[EM] Even simplier anti-gerrymandering rule

Brian Olson bql at bolson.org
Wed Nov 8 18:50:39 PST 2006


On Nov 7, 2006, at 5:48 AM, raphfrk at netscape.net wrote:

> From: bolson at bolson.org
>
> > Since that grows all the districts in parallel, but approximately  
> doubling districts at each step, at the end
> > you'll have some districts with about double the population of  
> other districts.
>
>
> Yea, I sorta said that at the end.
>
> I think that breaking the country up into simple blocks could allow  
> similar algorithms though.

Such data is available.
http://ftp2.census.gov/census_2000/datasets/Summary_File_1/

For example, California is split up into 533163 little blocks. Only  
about 330,000 of them are actually populated. They cut the map into  
lots of little pieces.

> Each of these blocks would have a population that is less than the  
> maximum
> allowable error.  This allows the algorithm to operate on those  
> blocks rather
> than complex geo data from the census.

Supposedly the Census has no error.
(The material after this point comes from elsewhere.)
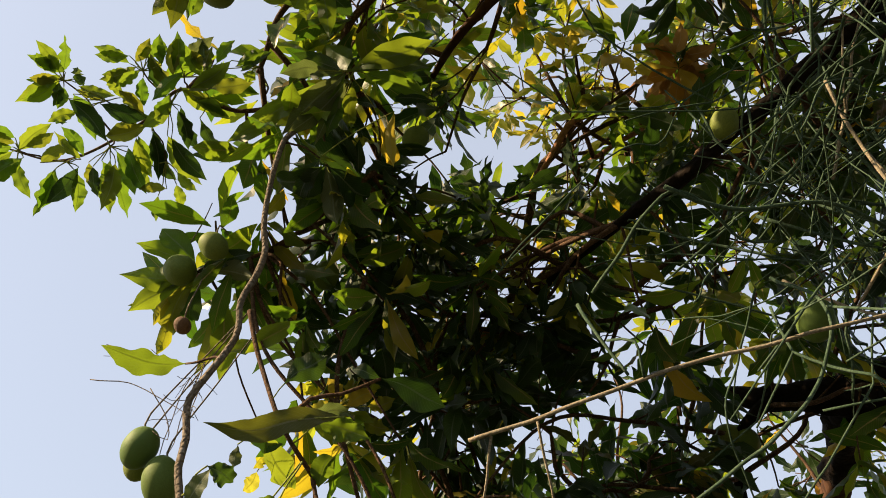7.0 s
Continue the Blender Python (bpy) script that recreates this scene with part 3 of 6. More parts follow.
def curved_leaf(tree, twig, points, width, facing, mat):
    """One blade along its own bent midrib, a shallow gutter with wavy margins, facing about one way."""
    line = smooth_line(points, 0.004)
    away = np.concatenate([[0], np.cumsum(np.linalg.norm(np.diff(line, axis=0), axis=1))])
    v = np.linspace(0, 1, 29)
    mid = np.stack([np.interp(v * away[-1], away, line[:, k]) for k in range(3)], 1)
    ahead = np.gradient(mid, axis=0)
    tilt, spin, wavy = rng.normal(0, 0.35), rng.normal(0, 0.6), rng.uniform(0.4, 1.2)
    half, waves, fold = leaf_outline(v, rng.uniform(0.42, 0.55)) * width, rng.uniform(0, 6, 4), rng.uniform(0.1, 0.5)
    verts, uvs = [], []
    for i in range(29):
        y = unit(ahead[i])
        x = unit(np.cross(y, facing))
        z = np.cross(x, y)
        a = tilt + spin * (v[i] - 0.4)
        x, z = x * math.cos(a) + z * math.sin(a), z * math.cos(a) - x * math.sin(a)
        for j in range(7):
            u = j / 3 - 1
            rim = 1 + wavy * (0.07 * math.sin(v[i] * 24 + waves[0] + 2 * (u > 0)) + 0.05 * math.sin(v[i] * 47 + waves[1] + (u > 0)))
            lift = fold * abs(u) * half[i] + abs(u) ** 2 * wavy * width * 0.15 * math.sin(v[i] * 21 + waves[2] + (2.2 if u > 0 else 0)) * math.sin(math.pi * v[i])
            verts.append(mid[i] + x * u * half[i] * rim + z * lift)
            uvs.append((u * 0.5 + 0.5, v[i]))
    faces = [(i * 7 + j, i * 7 + j + 1, i * 7 + j + 8, i * 7 + j + 7) for i in range(28) for j in range(6)]
    ob = mesh_object("leaf", verts, faces, mat, None, uvs=np.array(uvs))
    ob.parent = twig
    ob.matrix_parent_inverse = twig.matrix_world.inverted()
    leaf_count[tree.name] = leaf_count.get(tree.name, 0) + 1


def blade_shoot(tree, centre, facing, leaves):
    """A shoot whose leaves bend each along a midrib of its own: midrib, width, kind of leaf."""
    twig = twig_to(tree, np.array(centre), 0.0034, 0.0022)
    bpy.context.view_layer.update()
    for points, width, mat in leaves:
        way = unit(np.array(facing) + rng.normal(0, 0.12, 3))
        curved_leaf(tree, twig, points, width, -way if rng.random() < 0.3 else way, mat)
        gap = np.linalg.norm(np.subtract(points[0], centre))
        if 0.008 < gap < 0.4:
            start = nearest_on(tree, points[0], centre)
            line = smooth_line(bent(start, points[0], 0.08), 0.015)
            verts, faces = tube_arrays(line, np.linspace(0.0022, 0.0014, len(line)), 6)
            stem = mesh_object("leaf_stalk", verts, faces, STALK, None)
            stem.parent = twig
            stem.matrix_parent_inverse = twig.matrix_world.inverted()


def nearest_on(tree, p, centre):
    a = nearest(tree, np.array(p))
    return a if np.linalg.norm(a - p) < np.linalg.norm(np.subtract(centre, p)) else np.array(centre)


def whorl(centre, axis, n, length, droop=0.0):
    """Leaves that ring a shoot's tip and hang a little: base, tip, normal, width."""
    axis, centre = unit(axis), np.asarray(centre, float)
    side = unit(np.cross(axis, (0.21, 0.34, 0.92)))
    other = np.cross(axis, side)
    start = rng.uniform(0, 6.28)
    for i in range(n):
        a = start + i * 2.4 + rng.normal(0, 0.2)
        spread = rng.uniform(0.65, 1.55)
        ring = math.cos(a) * side + math.sin(a) * other
        way = unit(axis * math.cos(spread) + ring * math.sin(spread) + np.array([0, 0, -rng.uniform(0.1, 0.55) - droop]))
        size = length * rng.uniform(0.7, 1.15)
        base = centre - axis * rng.uniform(0, 0.06) + way * 0.025
        normal = unit(axis - way * (axis @ way) + np.array([0, 0, 0.35]) + rng.normal(0, 0.25, 3))
        yield base, base + way * size, normal, size * rng.uniform(0.23, 0.34)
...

Every block has an official count.

As for the file format, yeah, it's nasty. If someone were really  
interested I could clean up the code I wrote for http://bolson.org/ 
dist/ and give that out, or even digested forms of the Census data in  
a more applicable format for redistricting research.

> New Plan for single seater districts based on the split line  
> algorithm:
>
> The total population of the country is divided by the number of  
> seats to be filled.
>
> This shall be the target population per seat.
>
> The maximum and minimum shall be 5% above and below this target.

0.5% is readily achievable by my solver. A US House district is  
300000000/435 = 689655 people. 1% of that is of course a 6897 person  
variability from district to district. I think people might whine  
about this; it affects the degree to which they are represented. It  
won't necessarily be a logical argument.

Also the wider the margin the greater possibility for distortion to  
malicious ends (depending on the exact method of picking within the  
constraint). Of course current districts are equal population to  
within 100 people according to Census data and are still distorted in  
some extreme ways.

> Each county shall be split into sub-county regions.  <insert hard  
> to change rule>
> (Max population = (2%)? of the target)

Census blocks average 100 people, and I don't think any are bigger  
than about 1000.

> The country shall be split using the following algorithm  
> recursively with the entire
> country being the top level region.  Recursion shall stop for  
> regions which have only
> one seat allocated to them.
>
> The region shall be divided in two by the shortest boundary that  
> divides the region in 2 such that
>
> - the boundary must follow county boundaries
> - seats can be allocated between the 2 sub-regions such that the  
> sub-region population per seat assigned
> ... is within the max and minimum permitted
> - the 2 sub-regions are contiguous
>
> Seats shall be allocated between the 2 sub-regions using the  
> allocation that is closest to the
> correct proportions as based on the 2 sub-regions' population.
>
> If no such  boundary is possible, the same procedure is applied,  
> but boundaries can
> follow sub-county regions.

Automatic affinity to existing divisions is interesting and tricky.  
The ability to pick which boundaries count may allow for some back  
door tweaking of the districts that get picked. Also, it's hard to  
program - mostly because the file formats are nasty and that data  
wasn't immediately apparent to me though I'm sure it's in there.


I came at the problem from the other end when I wrote my  
redistricter. I started with a definition of what a good district is  
and wrote a solver to find the best set of districts. Defining a  
forward process is good too, it just has to prove that every step is  
fair and that therefore the end result is fair.